Dheeraj decided to assign some of the repeat clients, at random, to their young trainers, to address the concerns of the CEO. Many young trainers appreciated him for giving them more opportunities.
Sudha Iyer, a senior trainer, popular for her training programs in “Deceptive Communication Methods,” was surprised to see that some of her long-standing clients were assigned to a young person. She was concerned that the clients would feel shortchanged. Moreover, she was chagrined that she was not even consulted. This led to the reduction in her number of training hours.
Since, Humane Dynamix incentivizes trainers who cross a mandated number of training hours every year, Sudha was also concerned about her possible revenue loss. Sudha wanted Dheeraj to stop assigning established clients to the young trainers. Which of the following actions would BEST help Sudha to stop Dheeraj from assigning her programs to the young trainers?
The correct answer is Option E, as it provides Sudha with a professional and constructive way to address her concerns. By explaining to Dheeraj that assigning her well-established clients to novice trainers might lead to the loss of those clients, she highlights a valid risk to the organization’s reputation and revenue.
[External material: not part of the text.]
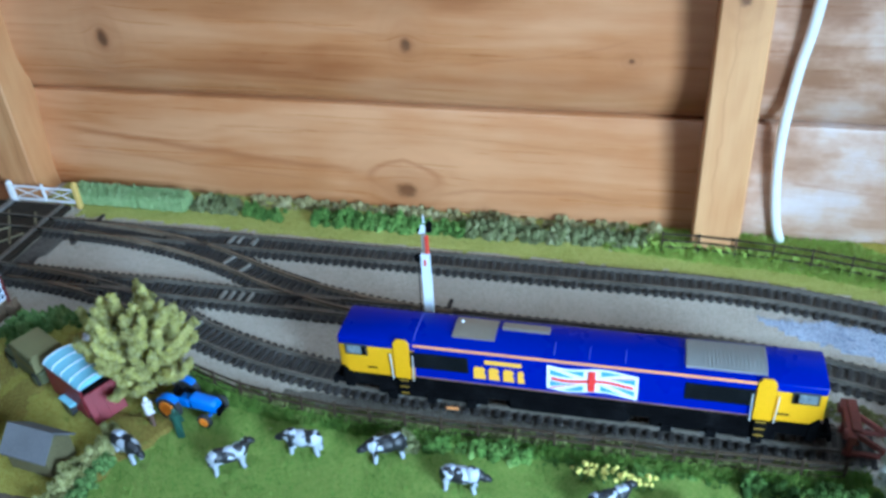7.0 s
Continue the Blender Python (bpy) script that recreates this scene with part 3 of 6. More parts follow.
def turnout(label, y, x_toe, way, paths):
    """The moving parts of a set of points: long timbers, check rails, switch blades, frog and a tie bar."""
    t = thing("track_points", label, "railway points", group="model railway points")
    for k in range(24):
        x = x_toe + way * (0.004 + 0.0062 * k)
        drop = R_B - math.sqrt(R_B**2 - (x - x_toe) ** 2)
        s = Shape().box((0, 0, 0.00165), (0.0033, 0.0292 + drop, 0.0029), bev=0.0004)
        part("timber", s, m_sleeper, t, at=Matrix.Translation((x, y - (drop / 2 if way * paths > 0 else -drop / 2), 0.0003)))
    for side in (-1, 1):
        yy = y + side * (GAUGE / 2 - 0.0019)
        part("check_rail", rail(straight(x_toe + way * 0.085, x_toe + way * 0.122, yy), 0.0), m_rail, t)
    blade = [(x_toe + way * 0.004 * k, y + (1 if paths * way < 0 else -1) * ((R_B - math.sqrt(R_B**2 - (0.004 * k) ** 2)) * 1.0) , 0.0) for k in range(1, 20)]
    for side in (-1, 1):
        part("switch_blade", rail(blade, side * (GAUGE / 2 - 0.0013)), m_rail_rust, t)
    part("tie_bar", Shape().box((x_toe + way * 0.008, y, 0.0034), (0.003, 0.046, 0.0012), bev=0.0003).box((x_toe + way * 0.008, y - 0.0215, 0.0045), (0.004, 0.004, 0.0016), bev=0.0004), m_sleeper, t)
    part("frog", Shape().prism([(-0.009, -0.0016), (0.010, -0.0042), (0.010, 0.0042), (-0.009, 0.0016)], "z", 0.0030, 0.0062).moved(Matrix.Translation((x_toe + way * 0.112, y + (-1 if paths * way > 0 else 1) * 0.0085, 0)) @ Matrix.Scale(way, 4, (1, 0, 0))), surface("black_frog", (0.03, 0.027, 0.024), 0.5), t, "black moulded frog")
    return t


turnout("dark points leading off the outer track", A_Y, CROSS_X0, 1, 1)
turnout("dark points where the crossover joins the inner track", B_Y, CROSS_X0 + 0.3355, -1, 1)
turnout("dark points leading to the locomotive siding", B_Y, TURN_X0, 1, 1)
m_worn = surface("worn_grey_sleeper", (0.185, 0.165, 0.138), 0.75, 0, 0.3, 900, 120, 0.0004, spec=0.2)
for x, y, a in ((-0.1033, -0.0745, -6), (-0.0960, -0.0735, -6), (-0.0836, -0.0740, -6), (-0.0926, -0.1030, -24), (-0.0760, -0.1120, -24), (-0.0768, -0.1470, 0), (-0.0703, -0.1468, 0), (-0.0630, -0.1464, 0), (-0.0557, -0.1460, 0), (-0.0786, -0.1780, -20)):
    single("worn_sleeper", Shape().box((0, 0, 0.0021), (0.0026, 0.0125, 0.0030), bev=0.0003), m_worn, "pale worn sleeper where the track lengths join", "sleeper", Matrix.Translation((x, y, 0.0012)) @ Matrix.Rotation(radians(a), 4, "Z"), group="worn sleepers at the points")

# ---------------------------------------------------------------- things on the wall


def pill(w, h, n=30, cx=0.0, cz=0.0):
    """Outline of a bar with round ends, in x and z."""
    r, out = h / 2, []
    for k in range(n + 1):
        t = -math.pi / 2 + math.pi * k / n
        out.append((cx + w / 2 - r + r * math.cos(t), cz + r * math.sin(t)))
    for k in range(n + 1):
        t = math.pi / 2 + math.pi * k / n
        out.append((cx - w / 2 + r + r * math.cos(t), cz + r * math.sin(t)))
    return out


def slab_xz(poly, y0, y1):
    return Shape().prism([(z, x) for x, z in poly], "y", y0, y1)


def letters(name, text, size, mat, parent, place, width=None, depth=0.0008, rot=90):
    cu = bpy.data.curves.new(name, "FONT")
    cu.body, cu.size, cu.extrude, cu.align_x, cu.align_y = text, size, depth, "CENTER", "CENTER"
    cu.offset = size * 0.012
    tmp = bpy.data.objects.new(name, cu)
    scene.collection.objects.link(tmp)
    me = bpy.data.meshes.new_from_object(tmp.evaluated_get(bpy.context.evaluated_depsgraph_get()))
    bpy.data.objects.remove(tmp)
    me.materials.append(mat)
    xs = [v.co.x for v in me.vertices]
    k = width / (max(xs) - min(xs)) if width else 1.0
    ob = new(name, me)
    ob.parent = parent
    ob.matrix_basis = Matrix.Translation(place) @ Matrix.Rotation(radians(rot), 4, "X") @ Matrix.Diagonal((k, 1, 1, 1))
    return ob


SX, SZ = -0.0420, 0.2225
sign = thing("station_sign", "maroon and white totem station name sign on the pine wall", "sign", Matrix.Translation((SX, -0.0080, SZ)))
part("backing_plate", slab_xz(pill(0.2190, 0.0868), -0.002, 0.0022), m_sign_white, sign, "white rimmed back plate", smooth=30)
part("maroon_band", slab_xz(pill(0.2068, 0.0746), -0.0031, -0.0019), m_maroon, sign, smooth=30)
part("name_bar", slab_xz(pill(0.3365, 0.0545), -0.0052, -0.0029), m_sign_white, sign, "white rimmed name bar", smooth=30)
bar = part("name_field", slab_xz(pill(0.3245, 0.0425), -0.0064, -0.0050), m_maroon, sign, "maroon name field", smooth=30)
letters("lettering", "HARPIC STATION", 0.0385, m_sign_white, sign, (0.0015, -0.0068, 0.0), width=0.2880)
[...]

This approach aligns with the organization’s priority of maintaining client satisfaction and repeat business while addressing Sudha’s concern about her reduced training hours and revenue loss. Since Dheeraj’s role as the TAO involves balancing the CEO’s directive to train young trainers with ensuring business continuity, Sudha’s input directly supports his decision-making process without being confrontational or disruptive.
Option A, where Sudha approaches the CEO to request Dheeraj’s removal as TAO, is overly drastic and unprofessional. While Sudha may be frustrated, such an action would be perceived as personal and vindictive, rather than focused on the organization’s goals. Dheeraj is carrying out the CEO’s directive to give young trainers more opportunities, and targeting him instead of addressing the issue directly is unlikely to garner support. Moreover, this option risks damaging her relationship with both the CEO and Dheeraj.
Option B, contacting client companies and asking them to reject Dheeraj’s assigned trainers, is unethical and undermines the organization’s internal structure. Such behavior would create unnecessary conflict between the clients and the organization, while also eroding trust between Sudha and Dheeraj. This option not only harms Humane Dynamix’s reputation but also jeopardizes the morale of young trainers and the collaborative work environment within the company. It does nothing to address the root issue constructively.
Option C, confronting the CEO to argue that his concerns should not be addressed at the cost of her revenues, is unlikely to be effective. While Sudha has valid concerns, directly opposing the CEO’s directive without offering an alternative solution could make her appear self-centered and resistant to change. The CEO is already aware of the need to balance young trainer development with client satisfaction, and simply complaining about revenue loss does not contribute to resolving the issue in a productive manner.
Option D, proposing to train young trainers in her innovative methods to make them independent in the future, is a constructive suggestion but does not address Sudha’s immediate concerns. While mentoring young trainers would help them develop, this does not resolve the current issue of Sudha losing clients and training hours. Furthermore, this option assumes Sudha is willing to take on the responsibility of mentoring, which may not align with her immediate priorities.
Hence, Option E is the best choice as it allows Sudha to address her concerns directly with Dheeraj in a professional and constructive manner. By framing her argument around the risk of losing clients and revenue, she aligns her concerns with the organization’s goals, increasing the likelihood that Dheeraj will reconsider his approach while maintaining client relationships and organizational harmony.